Entries with animation source code:
[BEGIN]
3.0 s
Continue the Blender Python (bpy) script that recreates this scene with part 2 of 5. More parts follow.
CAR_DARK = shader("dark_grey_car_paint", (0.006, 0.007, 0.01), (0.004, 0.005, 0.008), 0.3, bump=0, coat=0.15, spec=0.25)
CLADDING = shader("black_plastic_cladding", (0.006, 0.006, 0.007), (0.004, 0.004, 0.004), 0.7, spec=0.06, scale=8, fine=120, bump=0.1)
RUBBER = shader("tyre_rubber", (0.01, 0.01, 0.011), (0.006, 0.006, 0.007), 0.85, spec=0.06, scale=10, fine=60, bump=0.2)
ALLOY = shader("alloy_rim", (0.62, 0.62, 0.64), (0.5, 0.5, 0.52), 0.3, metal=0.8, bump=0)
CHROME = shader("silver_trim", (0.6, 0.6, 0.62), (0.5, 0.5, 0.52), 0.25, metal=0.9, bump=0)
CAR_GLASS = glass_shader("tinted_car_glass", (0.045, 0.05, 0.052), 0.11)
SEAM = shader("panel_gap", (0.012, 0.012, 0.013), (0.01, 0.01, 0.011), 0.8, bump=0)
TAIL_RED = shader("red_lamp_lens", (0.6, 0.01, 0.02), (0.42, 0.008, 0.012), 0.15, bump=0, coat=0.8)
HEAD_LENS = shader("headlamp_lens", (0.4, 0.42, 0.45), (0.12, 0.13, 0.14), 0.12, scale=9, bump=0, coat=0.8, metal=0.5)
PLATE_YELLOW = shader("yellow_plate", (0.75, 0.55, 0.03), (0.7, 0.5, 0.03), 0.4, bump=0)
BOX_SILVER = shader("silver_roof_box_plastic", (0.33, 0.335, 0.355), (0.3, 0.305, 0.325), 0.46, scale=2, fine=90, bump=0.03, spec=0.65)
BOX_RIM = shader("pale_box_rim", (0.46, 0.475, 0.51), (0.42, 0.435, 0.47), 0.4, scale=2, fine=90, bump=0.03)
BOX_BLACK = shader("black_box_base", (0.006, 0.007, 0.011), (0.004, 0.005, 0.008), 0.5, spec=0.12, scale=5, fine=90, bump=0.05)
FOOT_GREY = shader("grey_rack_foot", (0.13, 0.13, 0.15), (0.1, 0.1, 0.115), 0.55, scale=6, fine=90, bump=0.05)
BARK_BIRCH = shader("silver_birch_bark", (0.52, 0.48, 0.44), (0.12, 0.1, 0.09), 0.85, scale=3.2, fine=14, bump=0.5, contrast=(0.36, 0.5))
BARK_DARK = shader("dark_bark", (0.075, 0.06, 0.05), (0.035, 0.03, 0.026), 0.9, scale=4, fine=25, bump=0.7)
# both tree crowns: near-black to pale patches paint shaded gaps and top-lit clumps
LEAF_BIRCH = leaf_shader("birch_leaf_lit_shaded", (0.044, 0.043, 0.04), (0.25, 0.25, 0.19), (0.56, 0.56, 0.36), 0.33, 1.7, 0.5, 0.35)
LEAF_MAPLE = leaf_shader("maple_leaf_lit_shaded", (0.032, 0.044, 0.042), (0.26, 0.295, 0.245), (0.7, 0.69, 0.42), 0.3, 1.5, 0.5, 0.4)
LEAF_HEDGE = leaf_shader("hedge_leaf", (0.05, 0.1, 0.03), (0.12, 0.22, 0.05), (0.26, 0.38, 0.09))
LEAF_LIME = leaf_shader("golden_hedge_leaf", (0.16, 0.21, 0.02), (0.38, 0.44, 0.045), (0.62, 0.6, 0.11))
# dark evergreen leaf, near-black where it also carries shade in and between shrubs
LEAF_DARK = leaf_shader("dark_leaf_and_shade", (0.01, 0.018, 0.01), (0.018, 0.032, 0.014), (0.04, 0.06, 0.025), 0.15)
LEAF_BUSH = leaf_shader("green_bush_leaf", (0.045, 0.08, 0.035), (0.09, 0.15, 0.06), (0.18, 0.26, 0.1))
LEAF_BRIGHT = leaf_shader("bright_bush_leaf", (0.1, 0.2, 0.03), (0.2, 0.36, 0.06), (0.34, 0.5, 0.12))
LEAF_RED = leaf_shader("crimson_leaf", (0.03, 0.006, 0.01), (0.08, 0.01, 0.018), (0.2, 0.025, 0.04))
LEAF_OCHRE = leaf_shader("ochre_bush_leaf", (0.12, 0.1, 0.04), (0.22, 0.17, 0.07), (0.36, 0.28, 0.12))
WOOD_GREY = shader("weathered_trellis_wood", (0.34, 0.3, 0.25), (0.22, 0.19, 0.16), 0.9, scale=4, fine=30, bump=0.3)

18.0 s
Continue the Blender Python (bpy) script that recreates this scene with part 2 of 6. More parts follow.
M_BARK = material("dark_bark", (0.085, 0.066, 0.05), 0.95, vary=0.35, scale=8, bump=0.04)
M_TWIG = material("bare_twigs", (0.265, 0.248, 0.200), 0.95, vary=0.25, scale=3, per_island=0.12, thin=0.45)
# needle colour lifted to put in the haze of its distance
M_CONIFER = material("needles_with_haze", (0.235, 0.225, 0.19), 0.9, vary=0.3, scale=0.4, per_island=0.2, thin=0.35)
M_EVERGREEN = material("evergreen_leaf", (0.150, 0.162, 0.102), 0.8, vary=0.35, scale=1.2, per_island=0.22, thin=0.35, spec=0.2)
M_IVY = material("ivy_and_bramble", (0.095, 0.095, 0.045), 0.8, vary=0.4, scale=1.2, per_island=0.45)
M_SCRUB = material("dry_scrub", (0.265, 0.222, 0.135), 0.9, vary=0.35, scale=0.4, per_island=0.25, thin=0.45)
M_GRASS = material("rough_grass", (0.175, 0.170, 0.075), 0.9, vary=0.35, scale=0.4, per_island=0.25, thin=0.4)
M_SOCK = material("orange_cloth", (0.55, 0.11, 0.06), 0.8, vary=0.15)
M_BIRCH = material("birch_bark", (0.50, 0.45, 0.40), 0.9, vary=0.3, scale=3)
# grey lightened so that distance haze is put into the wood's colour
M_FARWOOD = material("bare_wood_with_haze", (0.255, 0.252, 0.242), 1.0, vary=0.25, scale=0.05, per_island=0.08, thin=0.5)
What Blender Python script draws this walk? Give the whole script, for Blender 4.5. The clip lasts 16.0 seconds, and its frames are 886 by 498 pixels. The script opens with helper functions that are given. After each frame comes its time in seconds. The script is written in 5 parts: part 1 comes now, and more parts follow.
[END]
### WHAT IS BEING ASKED
Give the material above again, word for word.

### SOLUTION FOR THIS PROBLEM
3.0 s
Continue the Blender Python (bpy) script that recreates this scene with part 2 of 5. More parts follow.
CAR_DARK = shader("dark_grey_car_paint", (0.006, 0.007, 0.01), (0.004, 0.005, 0.008), 0.3, bump=0, coat=0.15, spec=0.25)
CLADDING = shader("black_plastic_cladding", (0.006, 0.006, 0.007), (0.004, 0.004, 0.004), 0.7, spec=0.06, scale=8, fine=120, bump=0.1)
RUBBER = shader("tyre_rubber", (0.01, 0.01, 0.011), (0.006, 0.006, 0.007), 0.85, spec=0.06, scale=10, fine=60, bump=0.2)
ALLOY = shader("alloy_rim", (0.62, 0.62, 0.64), (0.5, 0.5, 0.52), 0.3, metal=0.8, bump=0)
CHROME = shader("silver_trim", (0.6, 0.6, 0.62), (0.5, 0.5, 0.52), 0.25, metal=0.9, bump=0)
CAR_GLASS = glass_shader("tinted_car_glass", (0.045, 0.05, 0.052), 0.11)
SEAM = shader("panel_gap", (0.012, 0.012, 0.013), (0.01, 0.01, 0.011), 0.8, bump=0)
TAIL_RED = shader("red_lamp_lens", (0.6, 0.01, 0.02), (0.42, 0.008, 0.012), 0.15, bump=0, coat=0.8)
HEAD_LENS = shader("headlamp_lens", (0.4, 0.42, 0.45), (0.12, 0.13, 0.14), 0.12, scale=9, bump=0, coat=0.8, metal=0.5)
PLATE_YELLOW = shader("yellow_plate", (0.75, 0.55, 0.03), (0.7, 0.5, 0.03), 0.4, bump=0)
BOX_SILVER = shader("silver_roof_box_plastic", (0.33, 0.335, 0.355), (0.3, 0.305, 0.325), 0.46, scale=2, fine=90, bump=0.03, spec=0.65)
BOX_RIM = shader("pale_box_rim", (0.46, 0.475, 0.51), (0.42, 0.435, 0.47), 0.4, scale=2, fine=90, bump=0.03)
BOX_BLACK = shader("black_box_base", (0.006, 0.007, 0.011), (0.004, 0.005, 0.008), 0.5, spec=0.12, scale=5, fine=90, bump=0.05)
FOOT_GREY = shader("grey_rack_foot", (0.13, 0.13, 0.15), (0.1, 0.1, 0.115), 0.55, scale=6, fine=90, bump=0.05)
BARK_BIRCH = shader("silver_birch_bark", (0.52, 0.48, 0.44), (0.12, 0.1, 0.09), 0.85, scale=3.2, fine=14, bump=0.5, contrast=(0.36, 0.5))
BARK_DARK = shader("dark_bark", (0.075, 0.06, 0.05), (0.035, 0.03, 0.026), 0.9, scale=4, fine=25, bump=0.7)
# both tree crowns: near-black to pale patches paint shaded gaps and top-lit clumps
LEAF_BIRCH = leaf_shader("birch_leaf_lit_shaded", (0.044, 0.043, 0.04), (0.25, 0.25, 0.19), (0.56, 0.56, 0.36), 0.33, 1.7, 0.5, 0.35)
LEAF_MAPLE = leaf_shader("maple_leaf_lit_shaded", (0.032, 0.044, 0.042), (0.26, 0.295, 0.245), (0.7, 0.69, 0.42), 0.3, 1.5, 0.5, 0.4)
LEAF_HEDGE = leaf_shader("hedge_leaf", (0.05, 0.1, 0.03), (0.12, 0.22, 0.05), (0.26, 0.38, 0.09))
LEAF_LIME = leaf_shader("golden_hedge_leaf", (0.16, 0.21, 0.02), (0.38, 0.44, 0.045), (0.62, 0.6, 0.11))
# dark evergreen leaf, near-black where it also carries shade in and between shrubs
LEAF_DARK = leaf_shader("dark_leaf_and_shade", (0.01, 0.018, 0.01), (0.018, 0.032, 0.014), (0.04, 0.06, 0.025), 0.15)
LEAF_BUSH = leaf_shader("green_bush_leaf", (0.045, 0.08, 0.035), (0.09, 0.15, 0.06), (0.18, 0.26, 0.1))
LEAF_BRIGHT = leaf_shader("bright_bush_leaf", (0.1, 0.2, 0.03), (0.2, 0.36, 0.06), (0.34, 0.5, 0.12))
LEAF_RED = leaf_shader("crimson_leaf", (0.03, 0.006, 0.01), (0.08, 0.01, 0.018), (0.2, 0.025, 0.04))
LEAF_OCHRE = leaf_shader("ochre_bush_leaf", (0.12, 0.1, 0.04), (0.22, 0.17, 0.07), (0.36, 0.28, 0.12))
WOOD_GREY = shader("weathered_trellis_wood", (0.34, 0.3, 0.25), (0.22, 0.19, 0.16), 0.9, scale=4, fine=30, bump=0.3)

18.0 s
Continue the Blender Python (bpy) script that recreates this scene with part 2 of 6. More parts follow.
M_BARK = material("dark_bark", (0.085, 0.066, 0.05), 0.95, vary=0.35, scale=8, bump=0.04)
M_TWIG = material("bare_twigs", (0.265, 0.248, 0.200), 0.95, vary=0.25, scale=3, per_island=0.12, thin=0.45)
# needle colour lifted to put in the haze of its distance
M_CONIFER = material("needles_with_haze", (0.235, 0.225, 0.19), 0.9, vary=0.3, scale=0.4, per_island=0.2, thin=0.35)
M_EVERGREEN = material("evergreen_leaf", (0.150, 0.162, 0.102), 0.8, vary=0.35, scale=1.2, per_island=0.22, thin=0.35, spec=0.2)
M_IVY = material("ivy_and_bramble", (0.095, 0.095, 0.045), 0.8, vary=0.4, scale=1.2, per_island=0.45)
M_SCRUB = material("dry_scrub", (0.265, 0.222, 0.135), 0.9, vary=0.35, scale=0.4, per_island=0.25, thin=0.45)
M_GRASS = material("rough_grass", (0.175, 0.170, 0.075), 0.9, vary=0.35, scale=0.4, per_island=0.25, thin=0.4)
M_SOCK = material("orange_cloth", (0.55, 0.11, 0.06), 0.8, vary=0.15)
M_BIRCH = material("birch_bark", (0.50, 0.45, 0.40), 0.9, vary=0.3, scale=3)
# grey lightened so that distance haze is put into the wood's colour
M_FARWOOD = material("bare_wood_with_haze", (0.255, 0.252, 0.242), 1.0, vary=0.25, scale=0.05, per_island=0.08, thin=0.5)
What Blender Python script draws this walk? Give the whole script, for Blender 4.5. The clip lasts 16.0 seconds, and its frames are 886 by 498 pixels. The script opens with helper functions that are given. After each frame comes its time in seconds. The script is written in 5 parts: part 1 comes now, and more parts follow.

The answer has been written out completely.